> _Exercise description_:
Repeat the material exactly from its first line to the line that includes "shed(29.5, 2500, 40, 5)". Skip pictures.

> _Data lines_:
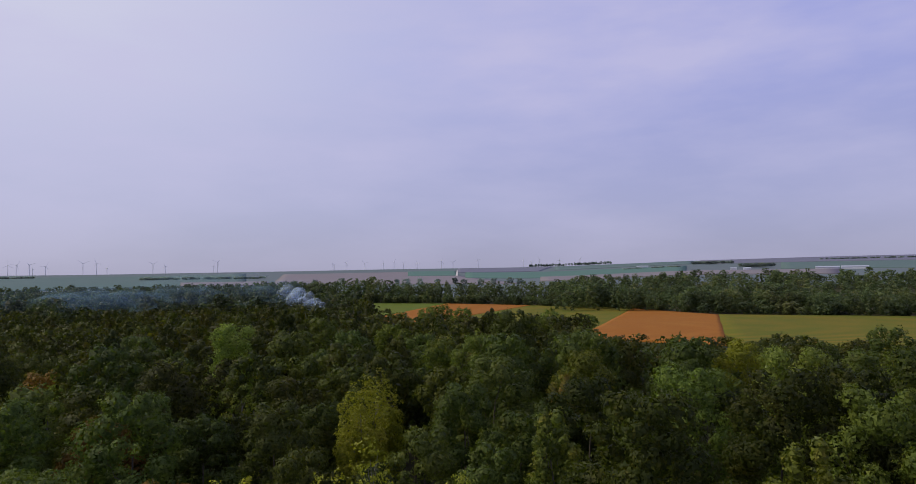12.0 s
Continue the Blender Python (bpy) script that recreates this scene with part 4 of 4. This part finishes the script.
def shed(b, r, length, seed):
    px, py = polar(b, r)
    z = ground_z(px, py)
    top = tagged(new("farm_shed"), "long white farm shed with a grey roof", "farm building")
    bm = bmesh.new()
    bmesh.ops.create_cube(bm, size=1)
    for v in bm.verts:
        v.co = Vector((v.co.x * length, v.co.y * 16, (v.co.z + 0.5) * 5.5))
    me = bpy.data.meshes.new("wall")
    bm.to_mesh(me)
    bm.free()
    me.materials.append(SHED_WALL)
    part("wall", me, top)
    a = length / 2 + 1
    part("roof", mesh("roof", [(-a, -9, 5.5), (a, -9, 5.5), (a, 0, 8.5), (-a, 0, 8.5), (a, 9, 5.5), (-a, 9, 5.5)], [[0, 1, 2, 3], [3, 2, 4, 5]], SHED_ROOF), top)
    top.matrix_basis = pose(px, py, z - 0.3, 0, 0, -b + 4)


shed(43.2, 1900, 52, 1)
shed(45.0, 1915, 58, 2)
shed(37.6, 1900, 18, 3)
shed(36.6, 1920, 14, 4)
shed(29.5, 2500, 40, 5)


def turbine(b, r, hub, turn, phase):
    px, py = polar(b, r)
    top = tagged(new("wind_turbine"), "pale grey three-bladed wind turbine on the horizon", "wind turbine", "wind turbines")
    part("tower", mesh("tower", *tubes([[(0, 0, -2, 1.8), (0, 0, hub * 0.5, 1.4), (0, 0, hub, 1.0)]], 8), TURBINE, True), top)
    part("nacelle", mesh("nacelle", *tubes([[(0, -5, hub, 0.6), (0, -4, hub, 1.9), (0, 5, hub, 1.9), (0, 6, hub, 0.8)]], 8), TURBINE, True), top)
    for k in range(3):
        a = radians(phase + 120 * k)
        d = np.array([math.sin(a), 0, math.cos(a)])
        o = np.array([0, -5.2, hub])
        pts = [(*(o + d * hub * 0.55 * f), w_) for f, w_ in ((0, 0.6), (0.15, 1.0), (0.6, 0.65), (1.0, 0.25))]
        part("blade", mesh("blade", *tubes([pts], 6), TURBINE, True), top)
    top.matrix_basis = pose(px, py, ground_z(px, py), 0, 0, turn)


TURBINES = ((-20.5, 62), (-20.0, 64), (-19.2, 66), (-19.0, 40), (-18.2, 58), (-15.8, 72), (-14.9, 74), (-14.2, 40), (-11.0, 66), (-10.1, 52), (-6.5, 46), (-6.2, 74),
            (3.1, 46), (3.2, 50), (4.2, 58), (5.8, 48), (7.4, 46), (8.3, 56), (9.1, 46), (10.3, 48), (12.4, 54), (13.4, 46), (15.6, 62), (19.5, 50), (20.2, 40), (20.9, 54), (22.6, 46), (24.3, 46))
for k, (b, hub) in enumerate(TURBINES):
    turbine(b, 4150 + 40 * (k % 5), hub * 0.86, -b + 25 * math.sin(k * 1.9), 37 * k % 120)


# ---- smoke ----
def smoke_cloth(name, density, tint, grain=0.11):
    m, n, p = material(name)
    at = n.add("ShaderNodeNewGeometry").outputs["Position"]
    wisps = n.ramp(n.noise(at, grain, 4.0, 0.5), [(0.28, grey(0.1)), (0.78, grey(1.0))])
    n.put(p.inputs["Base Color"], tint)
    p.inputs["Roughness"].default_value = 1.0
    p.inputs["Specular IOR Level"].default_value = 0.0
    n.put(p.inputs["Alpha"], n.math("MULTIPLY", wisps, density))
    return m


def puffs(name, label, places, mat, seed):
    local = np.random.default_rng(seed)
    bm = bmesh.new()
    bmesh.ops.create_icosphere(bm, subdivisions=3, radius=1.0)
    base = np.array([v.co[:] for v in bm.verts])
    tri = np.array([[v.index for v in f.verts] for f in bm.faces if f.calc_center_median().y < 0.15])
    bm.free()
    vs, fs = [], []
    for k, (px, py, pz, rx, rz) in enumerate(places):
        bump = np.array([1 + 0.38 * noise.noise(Vector(q * 1.8) + Vector((k * 7.1, 0, 0))) for q in base])
        vs.append(base * bump[:, None] * np.array([rx, rx * 0.6, rz]) + np.array([px, py, pz]))
        fs.append(tri + len(base) * k)
    ob = tagged(new(name, mesh(name, np.concatenate(vs), np.concatenate(fs), mat, True)), label, "smoke", kind="stuff")
    return ob


SMOKE = smoke_cloth("smoke_dense", 0.33, rgb(0.74, 0.90, 1.0), 0.25)
HAZE = smoke_cloth("smoke_thin", 0.075, rgb(0.46, 0.76, 0.95), 0.02)
rng = np.random.default_rng(8)
plume = []
for k in range(22):
    f = k / 21
    plume.append((13 - 17 * f + rng.normal() * 1.6, 392 + rng.normal() * 5, 17 + 7.5 * f ** 0.8 + rng.normal() * (0.5 + 1.1 * f), 1.3 + 2.2 * f, 1.2 + 1.7 * f))
puffs("smoke", "blue-white smoke rising out of the wood", plume, SMOKE, 1)
drift = []
for k in range(13):
    f = k / 12
    drift.append((-6 - 120 * f + rng.normal() * 6, 405 + 40 * f + rng.normal() * 10, 24 - 4 * f + rng.normal() * 2.0, 14 + 12 * f, 4.5 + 3 * f))
for k in range(5):
    f = k / 4
    drift.append((-4 - 42 * f, 400 + 10 * k, 29 + 3 * f + rng.normal() * 1.0, 12, 1.6))
puffs("smoke", "thin blue smoke drifting over the valley", drift, HAZE, 2)


# ---- small things on the water ----
def floating(at, long, deep, count, seed, angle=0.0):
    local = np.random.default_rng(seed)
    u = np.clip(local.normal(size=count) * 0.45, -1, 1)
    px, py = u * long, local.normal(size=count) * deep * (1 - 0.6 * np.abs(u))
    c_, s_ = math.cos(angle), math.sin(angle)
    at3 = np.stack([px * c_ - py * s_, px * s_ + py * c_, np.full(count, 0.018) + local.uniform(0, 0.012, count)], 1)
    flat_up = unit(np.array([0, 0, 1.0]) + local.normal(size=(count, 3)) * 0.06)
    v = leaf_blades(local, at3, flat_up, flat_up, local.uniform(0.04, 0.11, count))
    ob = tagged(new("floating_weed", foliage("floating_weed", v, REED)), "mat of floating weed and fallen leaves on the water", "water weed", "weed mats", "stuff")
    ob.matrix_basis = pose(at[0], at[1], 0)


WEEDS = ((-12.6, 32.2, 1.6, 0.5), (-15.8, 38.5, 1.8, 0.5), (-4.6, 21.2, 1.0, 0.35), (-1.9, 23.0, 1.6, 0.4), (-7.1, 20.8, 1.3, 0.5), (12.6, 20.6, 0.9, 0.3), (15.8, 34.1, 1.5, 0.5), (-20.5, 47, 2.2, 0.7),
         (-15.9, 53.7, 2.0, 0.7), (-12.7, 21.1, 1.2, 0.3), (-3.1, 33.1, 1.2, 0.4), (-10.1, 15.0, 0.7, 0.25), (-11.1, 45.9, 1.8, 0.6), (0.5, 35.5, 1.2, 0.4), (-2.3, 27.7, 1.1, 0.4), (-33, 72, 5.0, 1.2))
for k, (px, py, a, b) in enumerate(WEEDS):
    floating((px, py), a * 1.2, b, int(70 * a + 25), 40 + k, 0.15 * math.sin(k * 2.0))


def driftwood(label, at, ways, mat, seed, name="driftwood", thick=0.06):
    """A fallen branch: a main stem and its side twigs, half in the water."""
    local = np.random.default_rng(seed)
    top = tagged(new(name), label, "branch")
    for k, (dx, dy, dz) in enumerate(ways):
        b0 = bough(local, (0, 0, 0), (dx, dy, dz), thick, 0.015, -0.05)
        more = [b0] + [bough(local, b0[2 + i % 2][:3], b0[2][:3] + np.array([dx, dy, dz]) * 0.5 + local.normal(size=3) * 0.4, thick * 0.5, 0.01, 0, 4) for i in range(4)]
        part("stem", mesh("stem", *tubes(more, 5), mat, True), top)
    top.matrix_basis = pose(at[0], at[1], 0.02)


driftwood("bleached fallen branches reaching out of the water", (-26.5, 83.8), ((-0.6, -0.4, 0.8), (-1.1, -0.6, 0.3), (-2.2, -1.2, 0.03)), DEADWOOD, 71, thick=0.045)
driftwood("pale forked stick standing in the shallows", (9.2, 66.0), ((-0.10, 0, 0.24), (0.26, -0.1, 0.15)), BLEACHED, 72, thick=0.05)
driftwood("fallen branch lying along the waterline", (-13.5, 77.2), ((2.0, -0.7, 0.10), (1.1, -1.1, 0.05)), BARK, 73, thick=0.035)
driftwood("dead roots and branches by the water", (35.6, 56.0), ((0.6, -0.35, 0.16), (-0.35, -0.2, 0.20)), DEADWOOD, 74, thick=0.05)
driftwood("pale dry twigs hanging over the shore", (2.2, 70.2), ((-0.9, -0.8, 1.4), (0.5, -0.9, 1.5), (1.2, -0.6, 1.1)), DEADWOOD, 75, thick=0.05)
driftwood("fallen twigs at the edge of the shallows", (16.6, 63.6), ((-0.7, -0.3, 0.1), (0.5, -0.3, 0.12)), DEADWOOD, 76, thick=0.03)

> _Expected answer_:
12.0 s
Continue the Blender Python (bpy) script that recreates this scene with part 4 of 4. This part finishes the script.
def shed(b, r, length, seed):
    px, py = polar(b, r)
    z = ground_z(px, py)
    top = tagged(new("farm_shed"), "long white farm shed with a grey roof", "farm building")
    bm = bmesh.new()
    bmesh.ops.create_cube(bm, size=1)
    for v in bm.verts:
        v.co = Vector((v.co.x * length, v.co.y * 16, (v.co.z + 0.5) * 5.5))
    me = bpy.data.meshes.new("wall")
    bm.to_mesh(me)
    bm.free()
    me.materials.append(SHED_WALL)
    part("wall", me, top)
    a = length / 2 + 1
    part("roof", mesh("roof", [(-a, -9, 5.5), (a, -9, 5.5), (a, 0, 8.5), (-a, 0, 8.5), (a, 9, 5.5), (-a, 9, 5.5)], [[0, 1, 2, 3], [3, 2, 4, 5]], SHED_ROOF), top)
    top.matrix_basis = pose(px, py, z - 0.3, 0, 0, -b + 4)


shed(43.2, 1900, 52, 1)
shed(45.0, 1915, 58, 2)
shed(37.6, 1900, 18, 3)
shed(36.6, 1920, 14, 4)
shed(29.5, 2500, 40, 5)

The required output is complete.